## INSTRUCTION
Can you transcribe every line exactly and leave the pictures behind?

** Begin RECORD LIST **

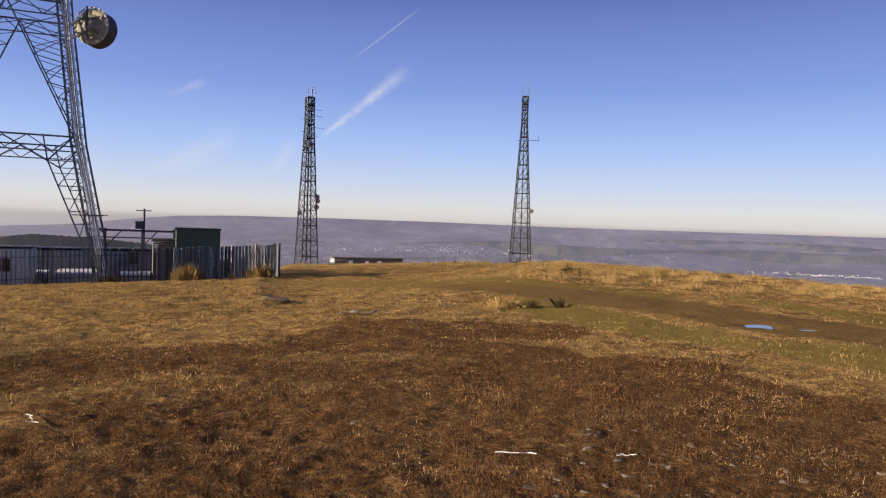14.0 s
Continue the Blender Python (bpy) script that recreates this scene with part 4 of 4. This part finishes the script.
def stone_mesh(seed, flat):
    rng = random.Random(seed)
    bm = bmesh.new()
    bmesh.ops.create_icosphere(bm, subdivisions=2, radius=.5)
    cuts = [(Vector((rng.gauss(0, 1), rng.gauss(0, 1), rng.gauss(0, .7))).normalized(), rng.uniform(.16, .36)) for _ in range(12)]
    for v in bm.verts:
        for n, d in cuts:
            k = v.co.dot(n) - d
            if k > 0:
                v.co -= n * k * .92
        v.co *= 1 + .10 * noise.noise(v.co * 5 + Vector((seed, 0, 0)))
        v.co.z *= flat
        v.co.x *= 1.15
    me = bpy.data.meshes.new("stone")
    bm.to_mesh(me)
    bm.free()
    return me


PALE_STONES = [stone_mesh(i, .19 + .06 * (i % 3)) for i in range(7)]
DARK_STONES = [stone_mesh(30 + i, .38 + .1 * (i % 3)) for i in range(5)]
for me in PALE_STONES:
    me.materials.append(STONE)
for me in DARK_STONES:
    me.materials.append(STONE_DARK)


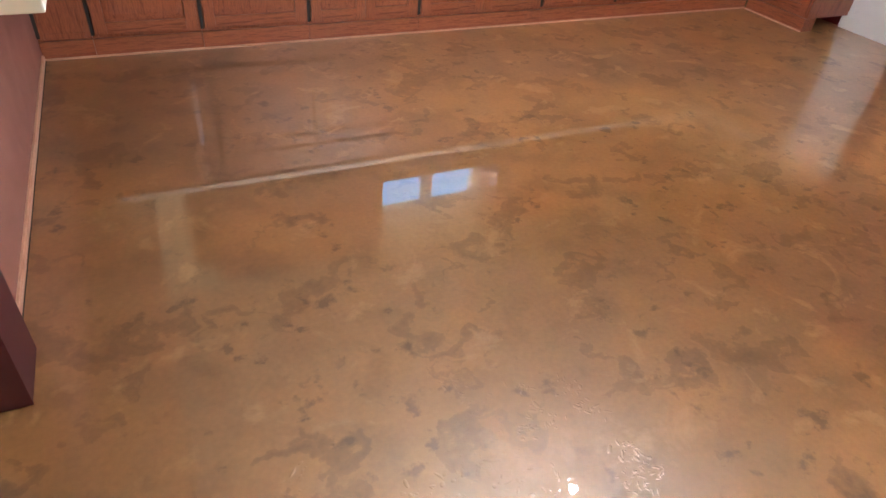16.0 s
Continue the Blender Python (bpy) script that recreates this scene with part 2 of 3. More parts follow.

** End RECORD LIST **

## OUTPUT FOR THIS TASK
14.0 s
Continue the Blender Python (bpy) script that recreates this scene with part 4 of 4. This part finishes the script.
def stone_mesh(seed, flat):
    rng = random.Random(seed)
    bm = bmesh.new()
    bmesh.ops.create_icosphere(bm, subdivisions=2, radius=.5)
    cuts = [(Vector((rng.gauss(0, 1), rng.gauss(0, 1), rng.gauss(0, .7))).normalized(), rng.uniform(.16, .36)) for _ in range(12)]
    for v in bm.verts:
        for n, d in cuts:
            k = v.co.dot(n) - d
            if k > 0:
                v.co -= n * k * .92
        v.co *= 1 + .10 * noise.noise(v.co * 5 + Vector((seed, 0, 0)))
        v.co.z *= flat
        v.co.x *= 1.15
    me = bpy.data.meshes.new("stone")
    bm.to_mesh(me)
    bm.free()
    return me


PALE_STONES = [stone_mesh(i, .19 + .06 * (i % 3)) for i in range(7)]
DARK_STONES = [stone_mesh(30 + i, .38 + .1 * (i % 3)) for i in range(5)]
for me in PALE_STONES:
    me.materials.append(STONE)
for me in DARK_STONES:
    me.materials.append(STONE_DARK)


16.0 s
Continue the Blender Python (bpy) script that recreates this scene with part 2 of 3. More parts follow.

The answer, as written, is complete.